Introduction

Recently I was working on porting my Python2 library gmpy_cffi to work under Python3 as well. I’m using py.test to organise and run my tests. Each test module is in it’s own class, and so we have code that looks something like this

import sys
import pytest
from gmpy_cffi import mpq


class TestMPQ(object):
    ints = [1, 2, -123, 456, sys.maxsize, -sys.maxsize - 1, 2*sys.maxsize]
    pairs = [(i, j) for i in ints for j in ints]

    @pytest.mark.parametrize(('n', 'd'), pairs)
    def test_int(self, n, d):
        int(mpq(n, d)) == n // d
    import pytest
    import sys

Under Python2 this code behaves like you might expect, but under Python 3 we get the following traceback

Traceback (most recent call last):
  File "tests/test_example.py", line 6, in <module>
    class TestMPQ(object):
  File "tests/test_example.py", line 8, in TestMPQ
    pairs = [(i, j) for i in ints for j in ints]
  File "tests/test_example.py", line 8, in <listcomp>
    pairs = [(i, j) for i in ints for j in ints]
NameError: global name 'ints' is not defined

But I defined ints just there! Even more strange, I made this minimal example:

class A(object):
    integers = [1, 2, 3]
    singles = [i for i in integers]


class B(object):
    integers = [1, 2, 3]
    pairs = [(i, j) for i in integers for j in integers]

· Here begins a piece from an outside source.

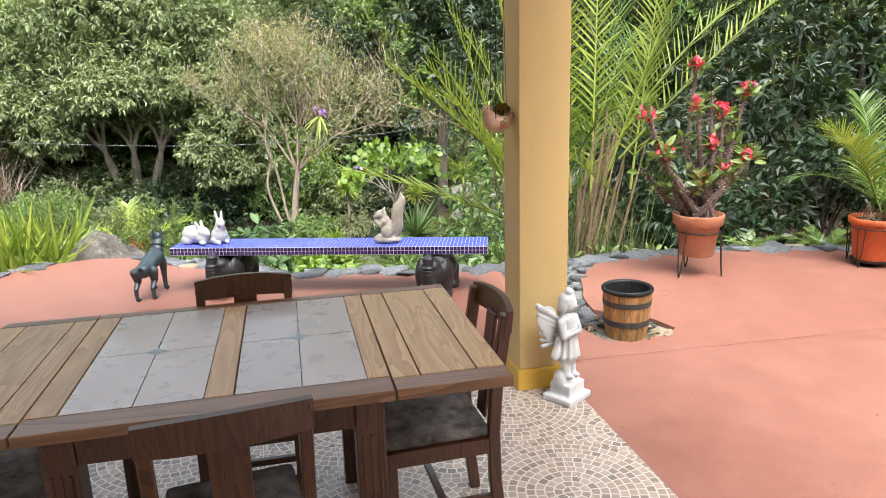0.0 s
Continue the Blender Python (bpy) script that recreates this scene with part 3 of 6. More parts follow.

Under Python2 this works fine, but under Python3 you get the same traceback as above but only for class B and not for class A. I looked up the Python3 documentation, what’s new in Python 3.0, but all I found was

list comprehensions have different semantics: they are closer to syntactic sugar for a generator expression inside a list() constructor, and in particular the loop control variables are no longer leaked into the surrounding scope.

In Python 3 the iteration variables (i and j in the example) no longer leak out of the list comprehenion.

class C(object):
    ints = [i for i in range(10)]

Under Python 2 we can access the iteration variable as a class variable

>>> C().i
9

but under Python 3:

>>> C().i
Traceback (most recent call last):
  File "<stdin>", line 1, in <module>
AttributeError: 'C' object has no attribute 'i'

This isn’t quite the same issue as we’re trying to solve, but’s it is related. I asked on stack overflow if someone could explain my example. The first comments I recieved were “Are you sure?”, and that I should submit a bug against the implementation. I recieved an answer not soon after. The answer by user Blckknght is excellent and worth a read, but to summarise:

  • List comprehensions were changed to prevent this leaking of iteration variables into the surrounding scope.
  • They are now implemented with a function that is called to produce the lists.

Just as class methods can’t access class variables directly (you have to access them through self), these list comprehension functions also can’t access the class variables. If the list comprehension isn’t nested (as in class A), then it’s okay because the list comprehension function is called with the class variable ints as an argument. When we nest list comprehensions however the body of the outer list comprehension, within which the inner list comprehension is called, doesn’t know about the class variable ints and hence our NameError.

The answer by Blckknght goes on in detail disasembling the python bytecode to show how exactly how this happens and is well worth a read. The change to prevent leaking scope make sense, and I think it’s a good idea. You just have to remember that in Python 3 list comprehensions are functions, and in both Python 2 and 3 class scopes can be a little bit strange.